Search is more digital. Again, it's a crossbar thing, and all the rows are tested simultaneously.

Multiplication:

"This allows mapping the matrix multiplication operation, a key kernel in neural-network computation, into reading the accumulated currents at each bitline of a FeD device by encoding an input vector into analog voltage amplitudes and the matrix elements into conductances of an array of FeD devices."

Huh. That is an analog multiplier. Unclear how many bits of product you get. Probably 4. Do you get accurate results, after quantizing to 16 levels, or just ones that are reasonably close?

This is fascinating. It's a hybrid computer, something seldom seen in years. What can be done with this architecture is limited, but apparently well matched to what ML people want to do, which is very low precision multiply, add, and search.

sizzle · on Oct 10, 2022

Sounds like you should be working in this field?

Animats · on Oct 10, 2022

No, I'm not qualified. I'm just trying to figure out what the article really had to say.

Scientific PR articles are often deliberately hard to read, especially when some minor improvement is being inflated into a world-changing discovery. They have to be read with a viewpoint of finding what they're not telling you. This one is describing something that might be important. If they can fab the things and the noise level and lifetime are acceptable.

It's not clear that it gets the same result every time. Analog computers usually don't. But if the number of different levels is small enough, and the results are quantized to a small number of bits after the operation, maybe they can. That's much like the way modems with multiple signal levels work.

Or exact repeatability might not matter. People have proposed error-tolerant computing before. Devices can be smaller and lower power if the only have to be 99% right. It's enough of a headache that it never caught on. It's hell for debugging. But it might work for ML, which is somewhat noise tolerant.

Things could get strange if this catches on.

abstractcontrol · on Oct 9, 2022

https://knowm.org/oxide-memristors-have-shelf-life-problems/

Not related to the Aluminum Scandium Nitride memristors from the current paper, but this article I just found fascinating. I've been a stealth fan of memristors for a long time, and this finally answers why HP's efforts failed in such a crazy fashion. It is because they were using metal oxide memristors, and they rust easily.

Maybe if the devices from the current paper turn out to be good that could finally act as the fuel for the next AI wave after deep learning? The paper looks good to my eyes, but I am not a materials expert.

ip26 · on Oct 9, 2022

I am still trying to figure out how CIM is supposed to work out.

The highest density storage shares a single access structure among many bits (see SRAM design).
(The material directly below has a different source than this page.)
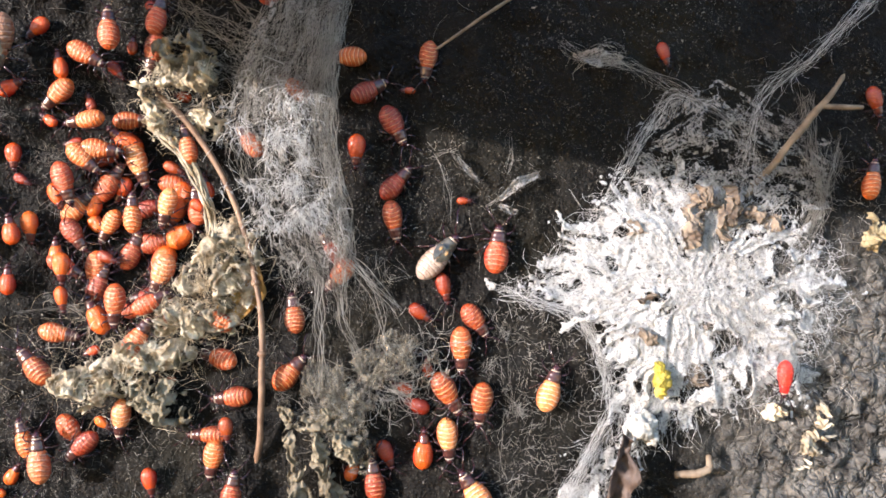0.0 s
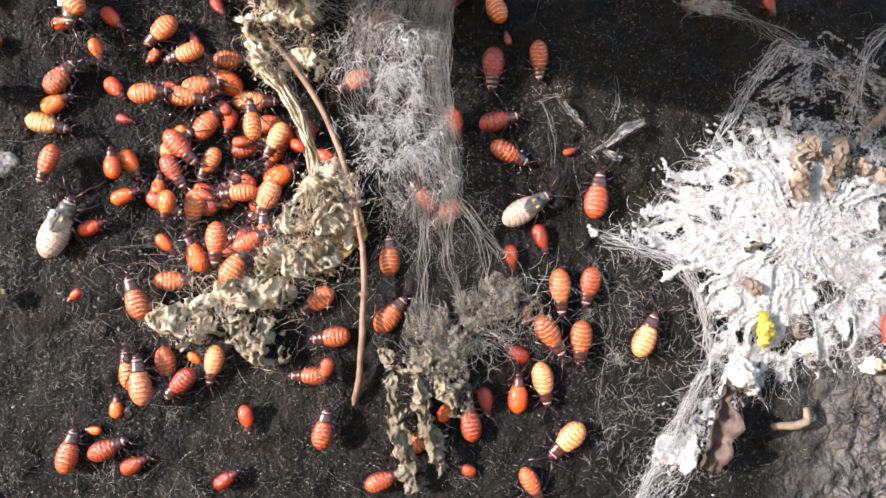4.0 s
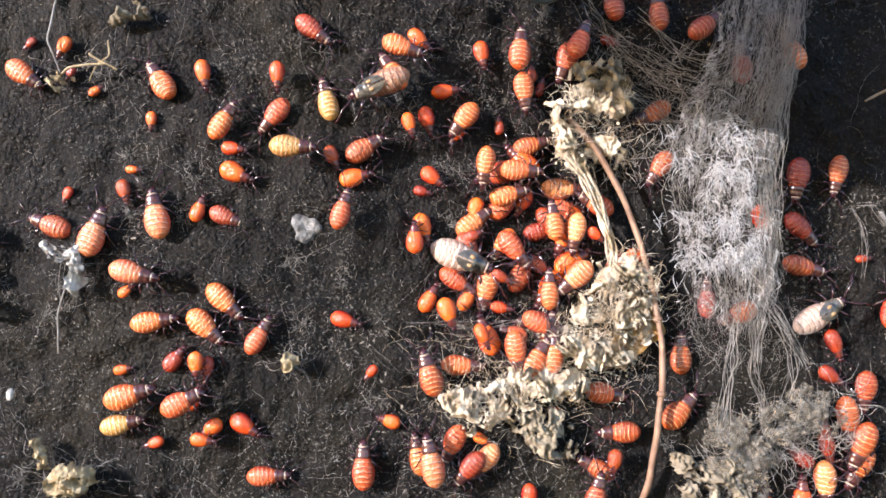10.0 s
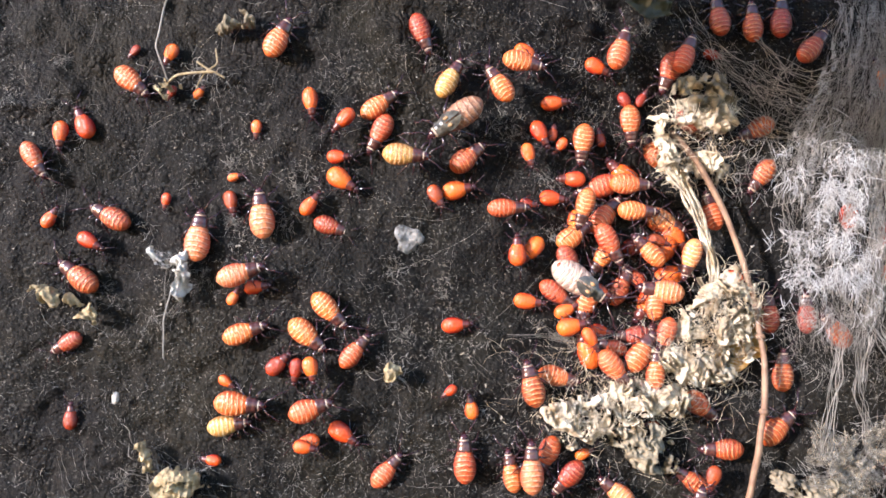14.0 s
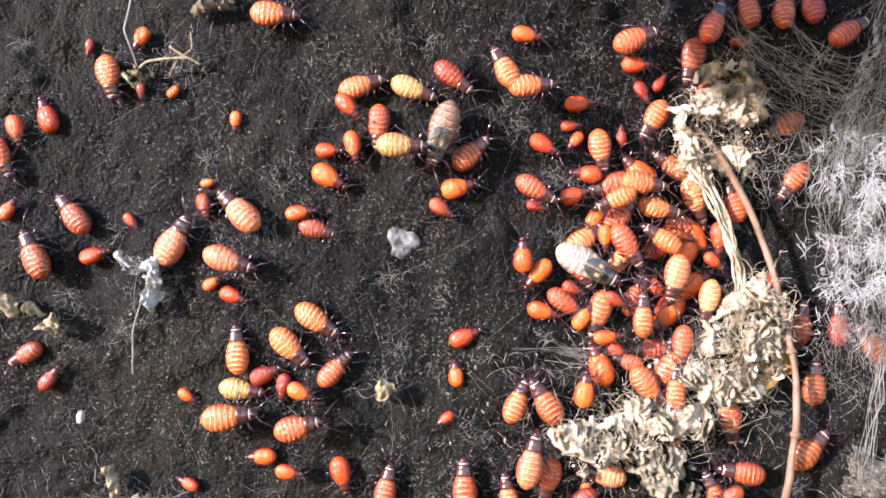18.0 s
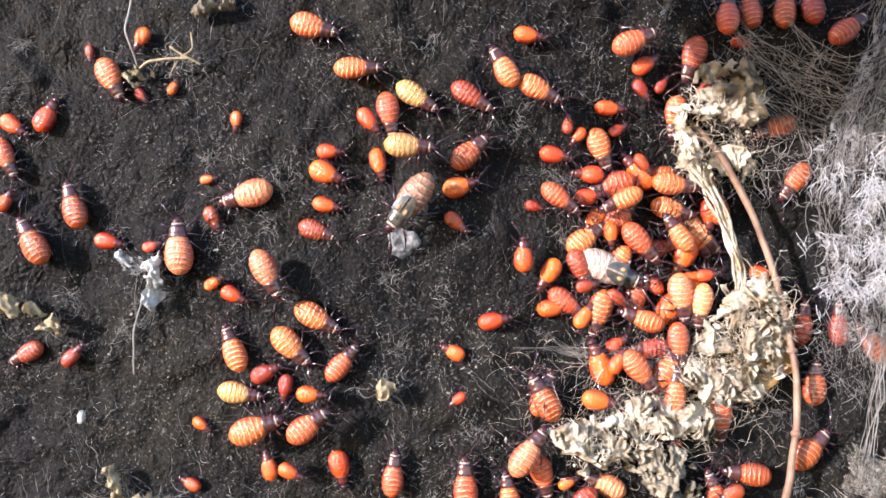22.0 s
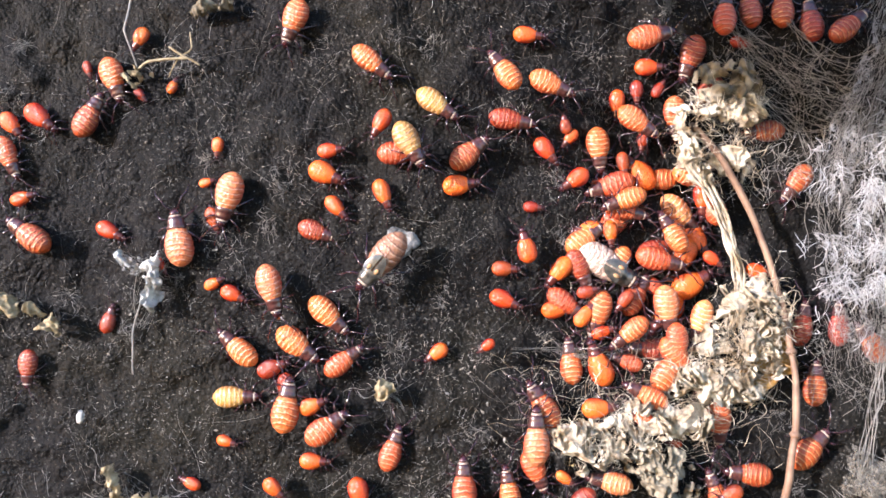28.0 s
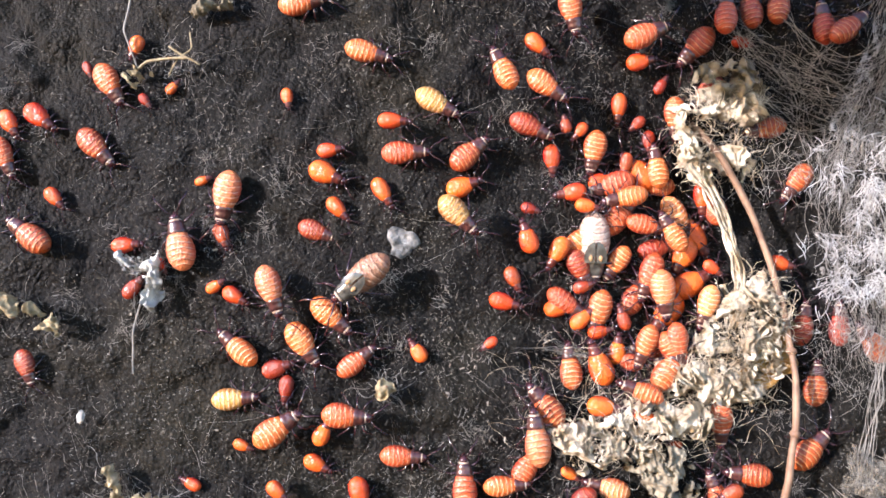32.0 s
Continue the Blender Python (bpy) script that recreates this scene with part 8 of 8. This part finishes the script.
    crawl("Lo", 0.68, 0.30, (13, -7.21, 2.58, -41), (19, -7.20, 2.65, -36), (23, -7.22, 2.63, -39), (28, -7.19, 2.60, -45), (32, -7.21, 2.62, -34))
    crawl("So", 0.42, 0.16, (13, -6.85, 1.79, 157), (16.5, -5.40, 0.46, 165), (19, -5.38, 0.41, 171), (20.5, -5.30, 0.40, 170), (21.5, -5.31, 0.47, 169), (23, -5.30, 0.45, 168), (24, -5.30, 0.44, 168), (25.5, -5.23, 0.35, 168), (27.5, -5.30, 0.45, 168), (28, -5.30, 0.49, 168), (32, -5.68, 0.85, 94))
    crawl("Lr", 0.68, 0.00, (13, -3.81, 4.23, -17), (19, -3.74, 4.09, -17), (23, -3.72, 4.09, -17), (28, -3.72, 4.10, -17), (32, -3.71, 4.09, -17))
    crawl("Lr", 0.78, 0.00, (13, -13.50, -1.27, -63), (16.5, -13.53, -1.03, -44), (19, -13.61, -0.72, -30), (20.5, -13.65, -0.63, -34), (23, -13.63, -0.66, -40), (25.5, -13.65, -0.66, -51), (28, -13.72, -0.57, -62), (32, -13.72, -0.57, -61))
    crawl("Lr", 0.57, 0.00, (13, -13.54, -2.37, -127), (19, -13.58, -2.34, -128), (23, -13.58, -2.33, -126), (28, -13.47, -2.53, -185), (32, -13.49, -2.52, -206))
    crawl("Sr", 0.45, 0.00, (13, -13.35, -3.58, -10), (16.5, -13.17, -2.91, 19), (17.5, -13.18, -2.74, 27), (18.5, -13.05, -2.47, 35), (19, -13.03, -2.42, 39), (20, -13.02, -2.40, 38), (21.5, -12.83, -2.22, 36), (23, -12.82, -2.21, 35), (25.5, -12.85, -2.19, 22), (27.5, -12.53, -1.83, 12), (28, -12.41, -1.64, 9), (29, -12.31, -1.38, 16), (32, -12.06, -1.12, 35))
    crawl("Sr", 0.39, 0.00, (19, -5.06, 2.67, 142), (23, -5.09, 2.70, 136), (27.5, -5.18, 2.69, 168), (28, -5.14, 2.66, 171), (32, -4.84, 1.95, 171))
    crawl("Lo", 0.68, 0.16, (16.5, -4.26, 3.53, 16), (18, -4.22, 3.78, 16), (19, -4.18, 3.86, 16), (20.5, -4.18, 3.89, 6), (23, -4.00, 3.93, -11), (25.5, -4.06, 3.89, -8), (28, -4.10, 3.91, -5), (32, -4.09, 3.92, -5))
    crawl("So", 0.40, 0.16, (19, -9.46, -3.44, 92), (23, -9.44, -3.45, 116), (28, -9.63, -3.71, 127), (32, -9.58, -3.74, 126))
    crawl("Sr", 0.40, 0.16, (19, -5.12, -0.46, 114), (23, -5.07, -0.44, 126), (27.5, -4.99, -0.47, 202), (28, -5.02, -0.47, 210), (32, -5.01, -0.68, 335))
    crawl("So", 0.35, 0.30, (16.5, -3.66, 0.39, 123), (17, -3.76, 0.36, 123), (17.5, -3.78, 0.30, 123), (19, -3.71, 0.28, 123), (23, -3.87, 0.04, 67), (28, -3.76, 0.31, 120), (32, -3.76, 0.17, 120))
    crawl("So", 0.32, 0.00, (23, -10.95, 1.41, 175), (27.5, -11.09, 1.01, 175), (28, -11.15, 1.00, 175), (32, -10.22, 1.82, 164))
    crawl("So", 0.52, 0.16, (23, -6.58, 0.04, -7), (27.5, -6.60, 0.12, -19), (28, -6.55, 0.18, -20), (29, -6.56, 0.26, -21), (32, -6.55, 0.31, -25))
    crawl("So", 0.39, 0.00, (27.5, -12.49, 2.43, -158), (28, -12.50, 2.43, -158), (31, -12.50, 2.42, -162), (32, -12.54, 2.29, -164))
    crawl("Lo", 0.68, 0.00, (0, -5.65, 0.41, 47))
    crawl("Lo", 0.64, 0.00, (0, -5.18, 0.05, 209))
    crawl("Lo", 0.50, 0.00, (0, -4.64, -0.13, 301))
    crawl("Lr", 0.67, 0.00, (0, -4.51, 0.40, 69))
    crawl("So", 0.66, 0.00, (0, -4.16, 0.27, 198))
    crawl("So", 0.69, 0.00, (0, -3.96, -0.04, 54))
    crawl("Lo", 0.76, 0.00, (0, -5.36, -0.72, 188))
    crawl("Lr", 0.70, 0.00, (0, -4.80, -0.32, 23))
    crawl("Lo", 0.51, 0.00, (0, -4.89, -1.31, 281))
    crawl("Lr", 0.64, 0.00, (0, -4.57, -1.11, 259))
    crawl("So", 0.71, 0.00, (0, -5.30, -1.36, 332))
    crawl("So", 0.72, 0.00, (0, -4.35, -0.60, 208))
    crawl("Lo", 0.76, 0.00, (0, -5.17, 0.82, 35))
    crawl("Lo", 0.65, 0.00, (0, -4.12, 0.79, 93))
    crawl("So", 0.73, 0.00, (0, -5.00, 1.53, 308))
    crawl("So", 0.65, 0.00, (0, -3.93, 0.56, 139))
    crawl("Lr", 0.66, 0.00, (0, -5.68, -0.09, 147))
    crawl("Lo", 0.77, 0.00, (0, -5.40, 1.21, 246))
    crawl("Lr", 0.76, 0.00, (0, -4.22, -1.23, 357))
    crawl("Lo", 0.71, 0.00, (0, -5.80, -0.61, 118))


motions()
This is antithetical to real CIM, because you fundamentally have to read & write the whole structure iteratively, at which point it’s just regular compute.

On the other hand, if you build memory that does not depend on a shared access structure, the density is inherently poor. We already know how to build these today in CMOS, and the reason they have not taken the world by storm is the crummy density. (A CAM, commonly built with flip flops, is a simple form of CIM)

There’s a good chance I’m just not creative enough to see the light, but I haven’t found my way past this basic axiom.

rm445 · on Oct 9, 2022

Transistor-free compute in memory? Am I hopelessly behind the times in thinking that memory is, like, flip-flops in CMOS?

I get that memory could be anything which holds an encoded state, for instance magnetically. But how is the compute part of it achieved?

HarHarVeryFunny · on Oct 9, 2022

Yeah, the linked article seems to be dumbed-down to the point of being information free. It does contain a link to this report which has a bit more information.

https://pubs.acs.org/doi/full/10.1021/acs.nanolett.2c03169?c...

Still not totally clear, but my understanding is that they are using these Ferroelectic Diodes for both memory and "compute", and that this is a memristor-type device.

The "compute" claim seems a bit exaggerated, but seems to be saying that given the response curve of the device it can effectively "multiply" by a pre-programmed weight value as part of memory recall.

Maybe someone can confirm my take, or correct if wrong.

Lind5 · on Oct 9, 2022

Dealing with the exponential increase in data is driving some massive architectural changes. This Univ of Penn research is interesting. Chip companies are currently working a number of strategies. Related: https://semiengineering.com/ic-architectures-shift-as-oems-n...

Animats · on Oct 9, 2022

Actual info is paywalled. Is there another source?